A geopolítica também foi fundamental em ambas as invasões. As licitações anglo-americanas para controlar o Oriente Médio não são nenhuma novidade, e houve uma nova corrida pela África nas últimas décadas. Mas, como Seumas Milne argumentou, a intervenção da Líbia também foi para envenenar a Primavera Árabe que estava ocorrendo naquela época e – no caso da França especificamente – reafirmar uma força imperial em declínio no Norte da África.
Finalmente, e mais importante, as formas como as duas guerras foram conduzidas causaram grandes danos aos países, que se tornaram verdadeiras vítimas do imperialismo. Como o Iraque, a Líbia viu um grande número de mortes de civis. Em mais de vinte mil bombardeios aéreos massivos de “choque e pavor”, grandes cidades e infraestruturas civis foram alvo de rotina. Um relatório do New York Times de dezembro de 2011 alertou para um “número não reconhecido” de conflitos – as “dezenas de vítimas civis que [a OTAN] há muito se recusou a reconhecer ou investigar”.
A Human Rights Watch disse que centenas de pessoas foram mortas apenas no bombardeio de Sirte, condenando a OTAN por não investigar as mortes de civis em ataques aéreos. A Amnistia Internacional, entretanto, alertou para o fato de a OTAN fechar os olhos aos migrantes africanos, com os negros líbios sendo sujeitos a uma campanha implacável de detenção em massa, linchamentos e outras atrocidades.
Como Boris Johnson está aparentemente trabalhando para reafirmar a obstinação imperial na política britânica, vale a pena apontar que ambas as guerras foram profundamente impopulares – mas o governo britânico da época as seguiu em frente de qualquer maneira.

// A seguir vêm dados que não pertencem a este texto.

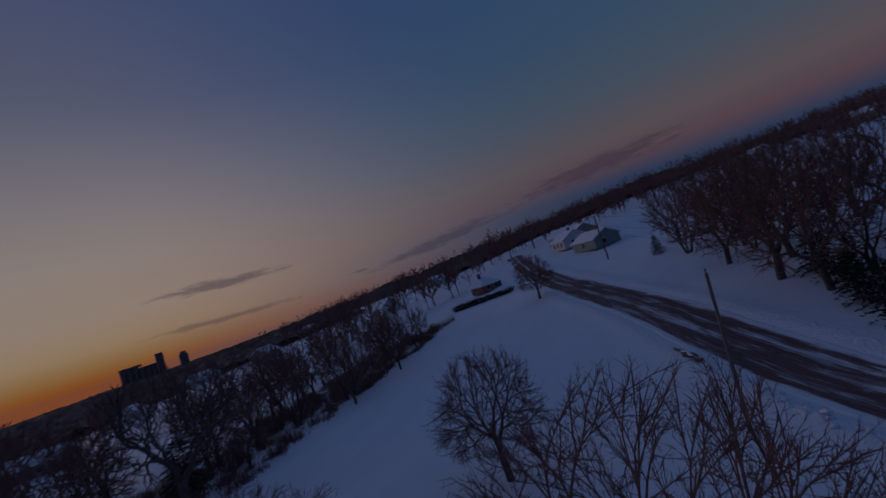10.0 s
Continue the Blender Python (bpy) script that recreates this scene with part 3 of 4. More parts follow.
def grown_tree(seed, tall, trunk_r, clear, wide, count, low=0.2, belly=0.45, up=0.15, hold=0.6, curl=0.08, stems=1, fine=0.009, twig=0.5, gap=0.22, shell=0.6, crook=0.0, far=False, split=0.04, arch=0.0):
    """Meshes of trunk-with-limbs and of the twiggy crown of a leafless tree, whose boughs divide again and again towards the rim of a rounded crown.

    clear: share of the height below the first fork; low, belly: where the crown begins and is widest; gap: distance between twigs; arch: how far low boughs hang."""
    rs = np.random.RandomState(seed)
    tips = []
    while len(tips) < count:
        f, a = rs.rand(), rs.uniform(-math.pi, math.pi)
        g = f / belly if f < belly else (1 - f) / (1 - belly)
        edge = wide * math.sqrt(max(0.0, 1 - (1 - g) ** 2)) * (0.8 + 0.36 * float(vnoise(a * 1.6 + 9, f * 4.0, seed)))
        if rs.rand() > (edge / wide / 1.1) ** 1.3:
            continue
        r = edge * max(rs.rand(), shell * rs.rand() + (1 - shell) * rs.rand()) ** 0.5
        tips.append((r * math.cos(a), r * math.sin(a), tall * (low + (1 - low) * f) - arch * (r / wide) ** 3))
    tips = np.array(tips)
    wood, crown = Limbs(), Limbs(far)

    def unit(v):
        return v / max(float(np.linalg.norm(v)), 1e-9)

    def girth(n):
        return fine + (trunk_r - fine) * (n / count) ** 0.56

    def sprig(a, b, d):
        """Thin twigs along the stretch from a to b."""
        n = np.linalg.norm(b - a) / gap
        for k in range(int(n + rs.rand())):
            q = a + (b - a) * rs.rand()
            e = unit(d + rs.normal(0, 0.55, 3) + (0, 0, up))
            ln = twig * rs.uniform(0.4, 1.1)
            q, q2 = Vector(q), Vector(q + e * ln)
            crown.cone(q, q2, fine)
            if not far:
                b2 = q.lerp(q2, rs.uniform(0.25, 0.7))
                crown.cone(b2, b2 + Vector(unit(e + rs.normal(0, 0.5, 3))) * ln * 0.55, fine * 0.8)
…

Isso é algo que nós, no movimento sindical, temos o dever de resistir. Não podemos permitir que os crimes dessas guerras ilegais por petróleo e pilhagem sejam esquecidos e devemos estar prontos como nunca para nos mobilizarmos contra as repetições futuras.
Ignorar este passado imperial é uma licença para sua reprodução futura: para evitar outras Líbia, nosso trabalho é advogar destemidamente por um internacionalismo socialista e anti-guerra, baseado nos valores da paz, autodeterminação e justiça.